Toute présence humaine y est proscrite hormis celle, discrète, des gardes de ce parc de 815 km² né d’un partenariat de 15 ans entre le gouvernement et l’ONG française de sauvegarde de la biodiversité Noé. Soutenu par l’Agence française de développement (AFD) avec 8 millions d’euros jusqu’en 2026, et par l’Union européenne avec plus de 300.000 euros.

Depuis le déploiement de la GFF, aucun éléphant n’a été braconné malgré son manque de moyens, « de munitions » et des « armes usées », selon M. Assia Blanga.

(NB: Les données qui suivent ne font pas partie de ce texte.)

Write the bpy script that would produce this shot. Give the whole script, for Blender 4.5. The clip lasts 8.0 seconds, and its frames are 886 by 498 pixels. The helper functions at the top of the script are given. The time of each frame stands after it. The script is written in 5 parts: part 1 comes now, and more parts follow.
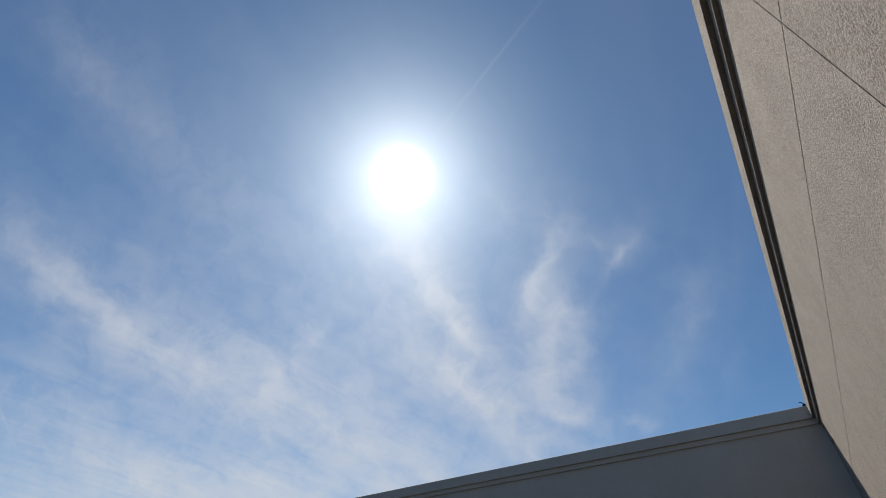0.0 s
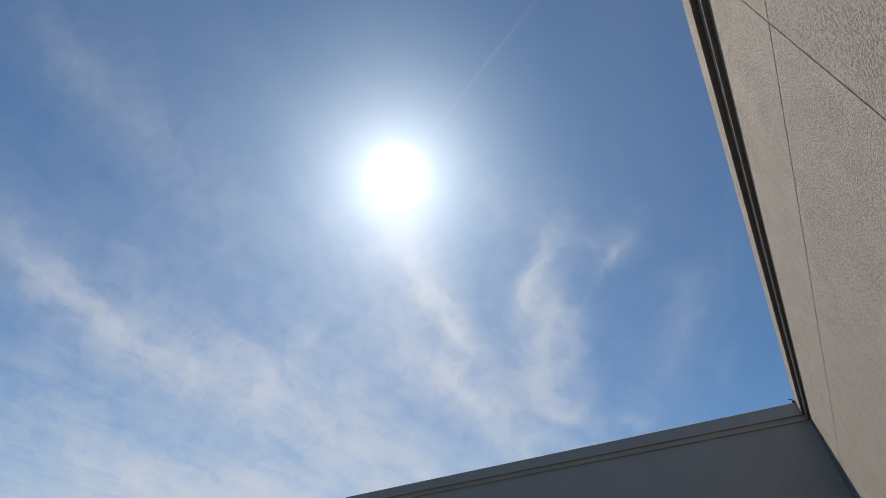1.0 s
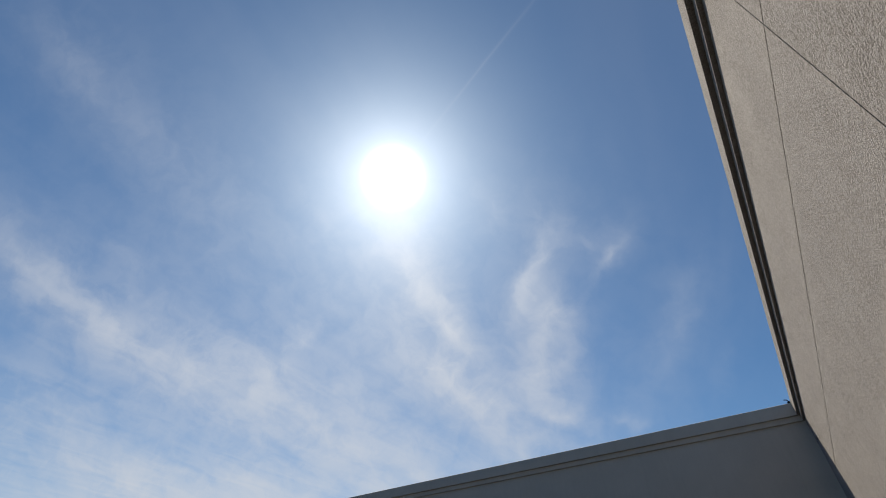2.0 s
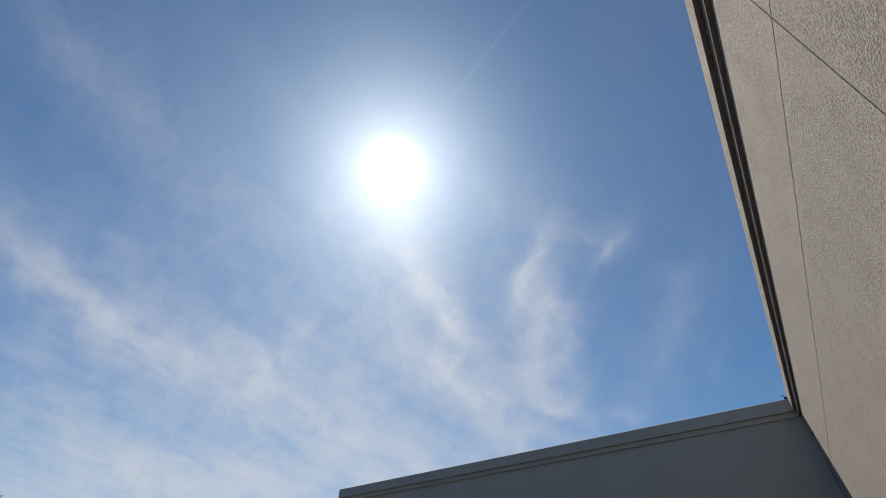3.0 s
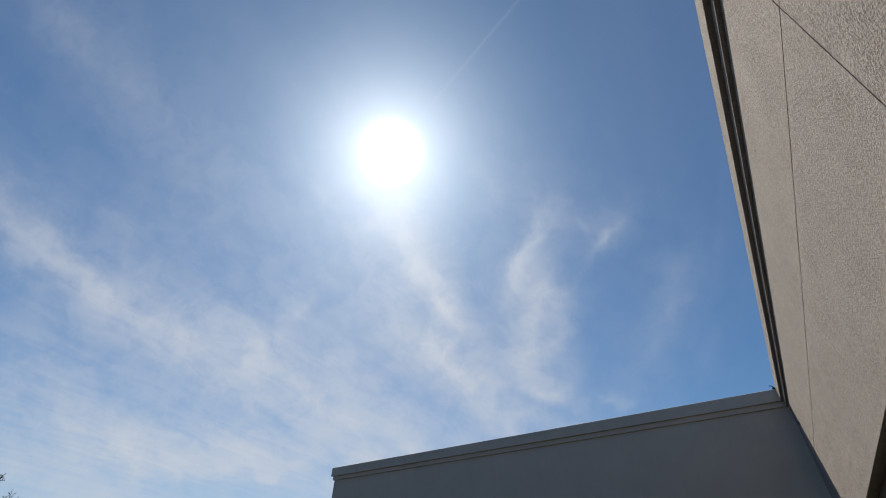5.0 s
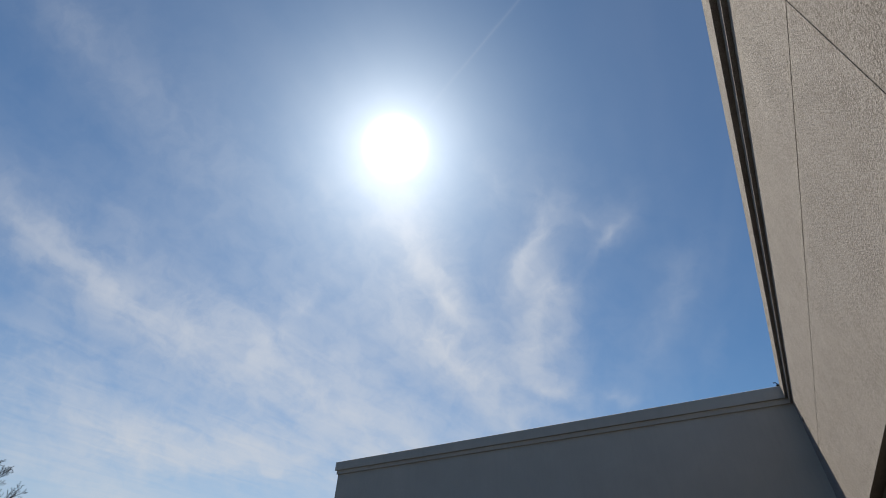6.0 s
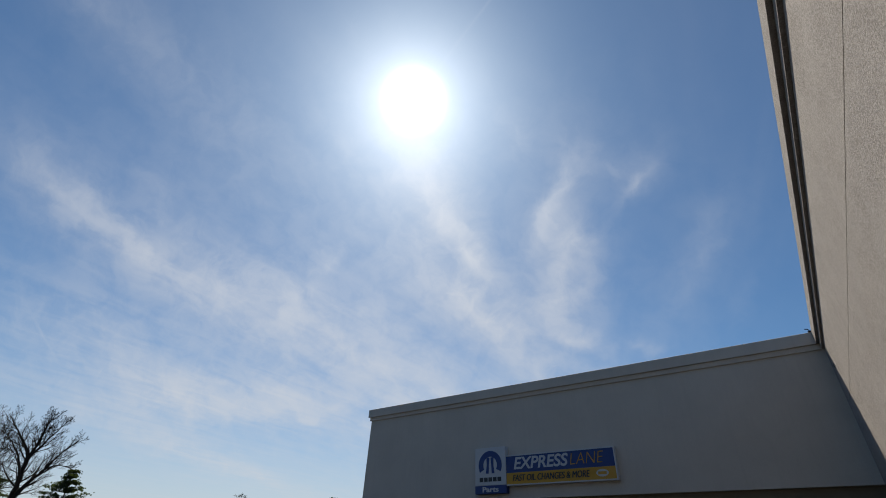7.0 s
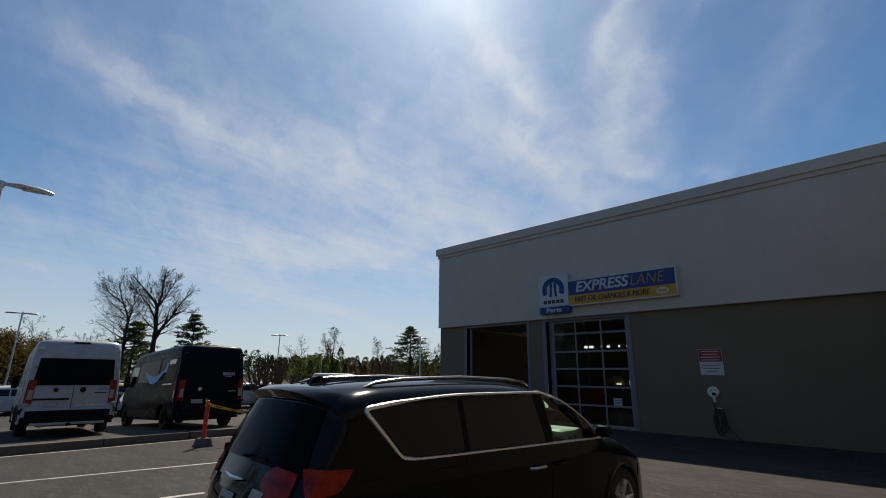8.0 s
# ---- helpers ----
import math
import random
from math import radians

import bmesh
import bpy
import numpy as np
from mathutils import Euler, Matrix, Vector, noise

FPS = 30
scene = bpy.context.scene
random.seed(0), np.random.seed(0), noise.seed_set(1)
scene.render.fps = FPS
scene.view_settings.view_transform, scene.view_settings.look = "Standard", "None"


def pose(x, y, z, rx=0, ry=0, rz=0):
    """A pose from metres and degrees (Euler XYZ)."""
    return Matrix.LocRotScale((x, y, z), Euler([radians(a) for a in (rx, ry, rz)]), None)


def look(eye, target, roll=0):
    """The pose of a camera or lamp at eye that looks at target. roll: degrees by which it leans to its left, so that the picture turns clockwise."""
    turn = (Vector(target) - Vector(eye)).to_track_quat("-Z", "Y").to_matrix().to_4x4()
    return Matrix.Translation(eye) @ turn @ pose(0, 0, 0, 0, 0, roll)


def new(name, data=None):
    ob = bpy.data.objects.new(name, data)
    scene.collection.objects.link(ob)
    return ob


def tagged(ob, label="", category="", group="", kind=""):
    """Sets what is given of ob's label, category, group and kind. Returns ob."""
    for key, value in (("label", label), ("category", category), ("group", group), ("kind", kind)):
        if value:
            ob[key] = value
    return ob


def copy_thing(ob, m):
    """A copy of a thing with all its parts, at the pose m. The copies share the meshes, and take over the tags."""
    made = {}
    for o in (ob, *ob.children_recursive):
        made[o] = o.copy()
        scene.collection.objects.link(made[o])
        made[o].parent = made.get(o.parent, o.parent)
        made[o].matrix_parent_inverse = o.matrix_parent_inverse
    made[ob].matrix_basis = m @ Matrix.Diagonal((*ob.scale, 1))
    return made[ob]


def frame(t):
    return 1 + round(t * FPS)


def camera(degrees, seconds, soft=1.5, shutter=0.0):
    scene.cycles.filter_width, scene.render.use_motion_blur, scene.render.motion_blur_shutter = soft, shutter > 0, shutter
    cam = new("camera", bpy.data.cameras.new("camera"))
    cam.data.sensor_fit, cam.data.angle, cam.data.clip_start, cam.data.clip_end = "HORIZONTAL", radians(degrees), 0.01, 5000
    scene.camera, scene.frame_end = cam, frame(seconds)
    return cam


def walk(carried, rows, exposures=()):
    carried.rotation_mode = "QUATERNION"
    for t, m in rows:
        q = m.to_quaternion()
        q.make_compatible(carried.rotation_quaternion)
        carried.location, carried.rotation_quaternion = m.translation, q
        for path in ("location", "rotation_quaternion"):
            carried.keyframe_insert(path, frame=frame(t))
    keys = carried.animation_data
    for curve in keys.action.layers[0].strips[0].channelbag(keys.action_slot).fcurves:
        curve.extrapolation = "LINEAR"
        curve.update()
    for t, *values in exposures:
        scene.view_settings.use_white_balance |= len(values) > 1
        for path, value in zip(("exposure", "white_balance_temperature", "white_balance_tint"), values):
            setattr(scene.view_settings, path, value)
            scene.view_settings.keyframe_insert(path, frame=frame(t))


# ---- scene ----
cam = camera(87.48, 8.0, soft=1.0)

# ---- camera: held overhead at arm's length, tipping down towards the lot at the end ----
ROWS = (
    (0.0, 0.041, 0.014, 1.815, 35.67, 43.37, 1.48),
    (0.5, 0.052, 0.016, 1.765, 35.40, 43.46, 1.20),
    (1.0, 0.056, 0.019, 1.773, 34.74, 43.32, 0.86),
    (1.5, 0.064, 0.026, 1.780, 34.21, 43.54, 0.35),
    (3.0, 0.046, 0.052, 1.832, 34.02, 42.51, 0.92),
    (3.5, 0.036, 0.048, 1.834, 33.95, 41.93, 1.02),
    (4.0, 0.038, 0.053, 1.842, 33.64, 41.81, 1.28),
    (4.5, 0.030, 0.039, 1.835, 33.15, 41.16, 1.65),
    (6.0, 0.040, 0.057, 1.823, 33.96, 40.10, 2.35),
    (6.5, -0.008, 0.010, 1.778, 34.04, 39.62, 2.07),
    (7.0, 0.013, 0.032, 1.803, 37.17, 34.41, 2.73),
    (7.5, -0.045, -0.036, 1.811, 39.93, 26.66, 2.40),
    (7.7, -0.083, -0.060, 1.757, 41.33, 22.01, 1.59),
    (7.8, -0.096, -0.055, 1.732, 42.24, 19.00, 1.15),
    (8.0, -0.082, -0.078, 1.648, 43.79, 15.22, 0.61),
)
EXPO = 0.0
walk(cam, [(t, pose(x, y, z, 90 + p, 0, w) @ pose(0, 0, 0, 0, 0, r)) for t, x, y, z, w, p, r in ROWS],
     [(0.0, EXPO), (8.0, EXPO)])

# ---- sun and sky ----
SUN_AZ, SUN_EL = 44.1, 51.8            # degrees to the left of +y, above the horizon
SUN = Vector((-math.sin(radians(SUN_AZ)) * math.cos(radians(SUN_EL)), math.cos(radians(SUN_AZ)) * math.cos(radians(SUN_EL)), math.sin(radians(SUN_EL))))
lamp = bpy.data.lights.new("sun", "SUN")
lamp.energy, lamp.angle, lamp.color = 5.0, radians(0.53), (1.0, 0.89, 0.74)
new("sun", lamp).matrix_world = look(SUN * 100, (0, 0, 0))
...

Pour autant, d’autres espèces restent illégalement chassées.

« Les villageois et les agropasteurs ciblent principalement les hippotragues noirs », une espèce d’antilope, déplore Lambert Worgue Yemye, directeur adjoint du complexe d’aires protégées de Binder-Léré.

Pastoralisme

Au-delà du braconnage, les gardes bataillent aussi contre le pastoralisme dans le parc. L’élevage de bœufs est l’activité économique principale dans le Mayo-Kebbi Ouest. Et la transhumance de grands et petits ruminants, en provenance du Cameroun, du Niger et du Nigeria voisins, a un impact dévastateur sur la biodiversité à Zah Soo, selon Noé. « Le bétail broute tout ce qu’il peut trouver sans soulever la tête », précise Lambert Worgue Yemye. « Lors de leur passage, ils détruisent également la flore en la piétinant ».

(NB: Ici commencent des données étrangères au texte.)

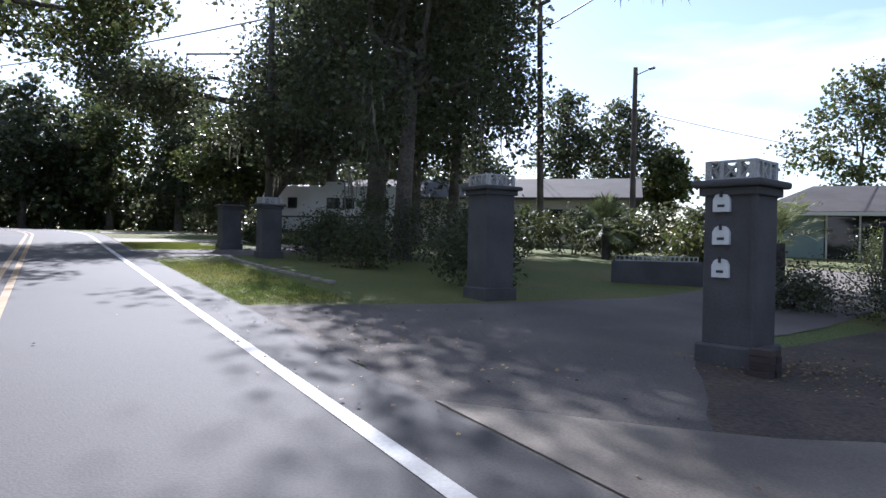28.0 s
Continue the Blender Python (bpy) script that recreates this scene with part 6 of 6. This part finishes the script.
# bushes along the verges
for i, (x, y, h, r, lf) in enumerate(((-35.8, -39.6, 1.3, 1.0, M_LEAFD), (-28.6, -39.8, 1.7, 1.3, M_LEAFD), (-25.2, -40.2, 2.0, 1.5, M_LEAFD), (-30.5, -42.4, 2.4, 1.8, M_LEAFD), (-36.5, -41.6, 2.2, 1.6, M_LEAFD), (-41.5, -42.2, 2.2, 1.6, M_LEAFD), (-24.5, -22.9, 0.8, 0.9, M_MAGN), (-22.2, -22.4, 1.9, 1.4, M_LEAFD), (-19.8, -21.8, 1.8, 1.3, M_LEAFD), (-17.3, -21.6, 1.6, 1.3, M_LEAFD), (-14.9, -22.6, 1.5, 1.1, M_LEAFD), (-13.2, -23.9, 1.3, 0.9, M_LEAFD), (-17.8, -24.4, 1.1, 0.9, M_LEAFD), (-20.4, -24.6, 1.2, 0.9, M_LEAFD), (-30.6, -23.6, 1.2, 0.9, M_LEAFD), (-36.0, -22.2, 1.6, 1.1, M_LEAFD), (-41.0, -23.5, 1.9, 1.3, M_LEAFD), (-46.0, -23.0, 2.2, 1.5, M_LEAF),
                                          (-21.5, -12.0, 1.5, 1.2, M_LEAF), (-19.6, -10.2, 1.4, 1.1, M_LEAF), (-24.0, -10.5, 1.5, 1.3, M_LEAF), (-17.5, -12.4, 1.0, 0.9, M_LEAF), (-24.8, -13.8, 1.7, 1.2, M_LEAF), (-22.0, -7.4, 1.7, 1.2, M_LEAF), (-27.4, -8.4, 1.8, 1.2, M_LEAF), (-23.6, -12.6, 1.8, 1.4, M_LEAFD), (-22.4, -10.6, 1.9, 1.4, M_LEAFD), (-22.6, -8.8, 2.0, 1.4, M_LEAFD), (-21.9, -7.2, 2.0, 1.4, M_LEAFD), (-22.6, -5.4, 2.2, 1.5, M_LEAFD), (-22.4, -3.4, 2.2, 1.5, M_LEAFD),
                                          (-8.8, -20.6, 0.5, 0.8, M_MAGN), (-7.2, -20.0, 0.62, 0.85, M_MAGN), (-6.3, -20.6, 0.55, 0.7, M_MAGN), (-6.9, -17.8, 0.9, 0.8, M_MAGN), (-9.4, -16.4, 1.2, 0.9, M_HEDGE), (-10.8, -12.6, 1.3, 1.0, M_LEAFG), (-12.6, -7.6, 1.2, 1.0, M_LEAFG), (-14.4, -5.4, 1.2, 1.0, M_LEAFD), (-11.4, -4.0, 1.4, 1.0, M_LEAF), (-9.2, -8.4, 1.5, 1.1, M_HEDGE))):
    far = x < -12 and not (x > -25 and y < -20)
    shrub("verge_bush", (x, y), [(0, 0, h * 0.5, r, r, h * 0.46), (0.2, 0.1, h * 0.85, r * 0.55, r * 0.55, h * 0.2)], "leafy bush in the shade of the verge" if lf in (M_LEAFD, M_MAGN) else "green garden bush by the neighbouring lawn", lf, 60 if far else 120 if x > -9 and y < -17 else 80, 20 if far else 36, 0.17 if far else 0.085 if x < -12 else 0.055, 0.32, 400 + i)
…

Depuis l’année dernière, le parc expérimente la mise en fourrière administrative des troupeaux en divagation. Ils sont restitués aux éleveurs après une amende. Plus de 2.600 têtes ont ainsi été conduites dans les huit fourrières installées dans les préfectures limitrophes du parc.

Sensibilisation et répression ont permis de réduire leur présence, passant de 23.500 animaux en septembre 2022 à 9.005 un an plus tard, selon Noé. Mais elles ont soulevé le mécontentement des éleveurs. « Lors de la consultation avant la création du parc, on nous a présenté ses avantages, mais pas les inconvénients », accuse Saidou Alyoum, 36 ans, représentant des éleveurs du Mayo-Binder. « Le parc de Zah Soo déborde des frontières de la réserve de Binder-Léré en vigueur depuis 50 ans. Nous recommandons à Noé et à l’Etat de réduire le parc ».

En l’absence de compromis, les éleveurs menacent d’aller s’installer au Cameroun. Aucune réduction du parc n’est envisageable, rétorque Noé. « Nous avions fait une consultation publique avant sa création et la majorité des signataires avait validé sa délimitation », se défend Lambert Worgue Yemye.

Compensation

« Certains chefs de village qui ont signé les documents reviennent ensuite sur leur décision », dénonce sous couvert d’anonymat une autorité locale qui accuse : « Ils poussent la population à critiquer le parc, car certains font payer des taxes aux éleveurs transhumants étrangers pour traverser le territoire ». « La perte de pâturage pour les éleveurs a également accentué les conflits entre éleveurs et cultivateurs », complète Mamadou Houssein, 60 ans, chef du quartier Tchofol II, à Binder.

Les combats entre communautés de cultivateurs sédentaires et d’éleveurs nomades, qui font divaguer et paître leurs troupeaux sur leurs terres, font régulièrement des morts, y compris femmes et enfants, dans les quatre pays de cette région sahélienne. Selon M. Houssein, les troupeaux d’éléphants, protégés, ravagent aussi ses récoltes. « C’est au gouvernement de nous dédommager, mais il ne fait rien », accuse-t-il. « Nous aimerions que l’indemnisation passe directement par Noé, nous avons davantage confiance en eux qu’en l’Etat tchadien pour régler ce problème », réclame le fermier.

Noé annonce qu’en compensation des pâturages perdus, elle fournira du fourrage et prévoit de creuser quatre premières mares pour le bétail. L’ONG mène également des actions pour l’amélioration des conditions de vie des villageois autour du parc, comme la réhabilitation d’un château d’eau à Binder ou la réfection de routes.

Elle mise aussi sur le développement de filières durables génératrices de revenus avec de premiers projets en apiculture ou dans l’extraction d’huile de savonnier. Mais le pari de Noé de développer à terme l’attractivité touristique du Mayo-Kebbi Ouest, grâce à Zah Soo, est encore incertain dans cette région en proie à l’insécurité.